Amersfoort?! Dasse!!! A ticketgirl devia ter-me avisado que precisava de mudar de machibumbo. Linha 2?! Ruuuuuuunn!!! espero que não hajam mais transbordos inesperados.

primeiros alvores... Apeldoorn! apercebo-me da beleza da paisagem. sinto agora que me afasto de casa e me aproximo do desconhecido.

Hengelo! última paragem antes de entrar na Alemanha. passport, please! controlo fronteiriço? mas não estamos na UE?! telefonema para aqui, telefonema para ali e a coisa segue sem problemas.

passo Hannover. concluo que a Alemanha está coberta de um branco lindíssimo!

duty free?! um ganda bigodes empurra o carrinho do café e do chá. já vi aeromoças mais engraçadas!

lá está ela! a antena de televisão, um dos marcos da cidade. aproximo-me de Berlin a galope.

atravesso os jardins gelados do Reichstag... com cautela pois quero chegar a Praha inteiro.

sigo as placas. fotografo a Porta. primeiro objectivo alcançado.

desço uns quateirões. a multidão denuncia o local.

BERLINER MAURER, 1961-1989

somos capazes de tudo.

percorro os cantos do que resta do muro e sinto um nó apertado no peito. a atmosfera, apesar de muito turística, é pesada. toca-se o sofrimento de outros tempos. afinal não foi assim há tantos anos. eu já era nascido. sou testemunha.

de volta à estação espero pelo próximo comboio com destino a Praha. tenho lugar reservado... numa carruagem que não existe. para já sigo no bar. quando me cansar logo se vê.

domingo, 4 de janeiro de 2009

There's probably no God.
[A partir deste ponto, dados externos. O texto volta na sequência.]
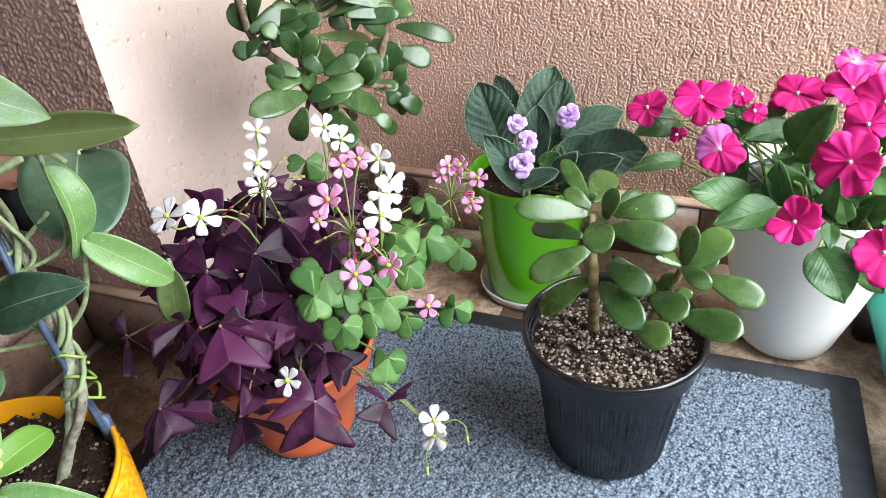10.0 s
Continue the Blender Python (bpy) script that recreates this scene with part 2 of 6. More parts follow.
def box(lo, hi, bevel=0.002, turn=None):
    bm = bmesh.new()
    bmesh.ops.create_cube(bm, size=1.0)
    lo, hi = Vector(lo), Vector(hi)
    for v in bm.verts:
        v.co = Vector([(lo[i] + hi[i]) / 2 + v.co[i] * (hi[i] - lo[i]) for i in range(3)])
    if bevel:
        bmesh.ops.bevel(bm, geom=bm.edges[:], offset=bevel, segments=2, affect="EDGES")
    if turn is not None:
        bm.transform(turn)
    return bm


def grid_faces(rows, cols, wrap=False):
    out = []
    span = cols if wrap else cols - 1
    for i in range(rows - 1):
        for j in range(span):
            k = (j + 1) % cols
            out.append((i * cols + j, i * cols + k, (i + 1) * cols + k, (i + 1) * cols + j))
    return out


def lathe(profile, at, seg=56, ripple=None, stretch=(1, 1)):
    """Verts and faces of a turned form; profile: (radius, height) from bottom to top and round into the inside."""
    verts = []
    for i, (r, z) in enumerate(profile):
        for j in range(seg):
            a = 2 * math.pi * j / seg
            rr = r + (ripple(a, z, i) if ripple else 0)
            verts.append((at[0] + rr * math.cos(a) * stretch[0], at[1] + rr * math.sin(a) * stretch[1], at[2] + z))
    return verts, grid_faces(len(profile), seg, True)


def curve_points(points, n=10):
    """A smooth line through the points."""
    p = [Vector(q) for q in points]
    if len(p) == 2:
        return [p[0].lerp(p[1], k / n) for k in range(n + 1)]
    p = [2 * p[0] - p[1], *p, 2 * p[-1] - p[-2]]
    out = []
    for i in range(1, len(p) - 2):
        for k in range(n):
            t = k / n
            a, b, c, d = p[i - 1:i + 3]
            out.append(0.5 * (2 * b + (c - a) * t + (2 * a - 5 * b + 4 * c - d) * t * t + (3 * b - a - 3 * c + d) * t ** 3))
    out.append(p[-2])
    return out


def tube_data(points, r0, r1=None, seg=7, n=6, knots=0.0):
    line = curve_points(points, n)
    r1 = r0 if r1 is None else r1
    verts = []
    side = None
    for i, q in enumerate(line):
        d = (line[min(i + 1, len(line) - 1)] - line[max(i - 1, 0)]).normalized()
        if side is None:
            side = d.orthogonal().normalized()
        side = (side - d * side.dot(d)).normalized()
        up = d.cross(side)
        f = i / (len(line) - 1)
        r = (r0 + (r1 - r0) * f) * (1 + knots * max(0, math.sin(i * 1.7)) ** 3)
        for j in range(seg):
            a = 2 * math.pi * j / seg
            verts.append(q + (side * math.cos(a) + up * math.sin(a)) * r)
    faces = grid_faces(len(line), seg, True)
    faces.append(tuple(range(seg))[::-1])
    faces.append(tuple(len(verts) - seg + j for j in range(seg)))
    return verts, faces


def tube(name, points, r0, r1, material, parent, label="", seg=7, n=6, knots=0.0):
    v, f = tube_data(points, r0, r1, seg, n, knots)
    return solid(name, v, f, material, parent, label)


def frame_for(base, tip, face):
    """The axes of a blade: along, across and out of its upper side."""
    along = (Vector(tip) - Vector(base))
    length = along.length
    along = along.normalized()
    out = Vector(face)
    out = (out - along * out.dot(along))
    out = out.normalized() if out.length > 1e-4 else along.orthogonal().normalized()
    return along, along.cross(out).normalized(), out, length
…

Now stop worrying and enjoy your life!


toda esta nossa conjuntura talvez nos re-centre no essencial. poucos são os materiais realmente importantes para o Homem. afinal de contas, "nem só de pão vive o Homem"!

ateus ou não, vale a pena pensar nisto... "The Humanist view of life is progressive and optimistic, in awe of human potential, living without fear of judgement and death, finding enough purpose and meaning in life, love and leaving a good legacy."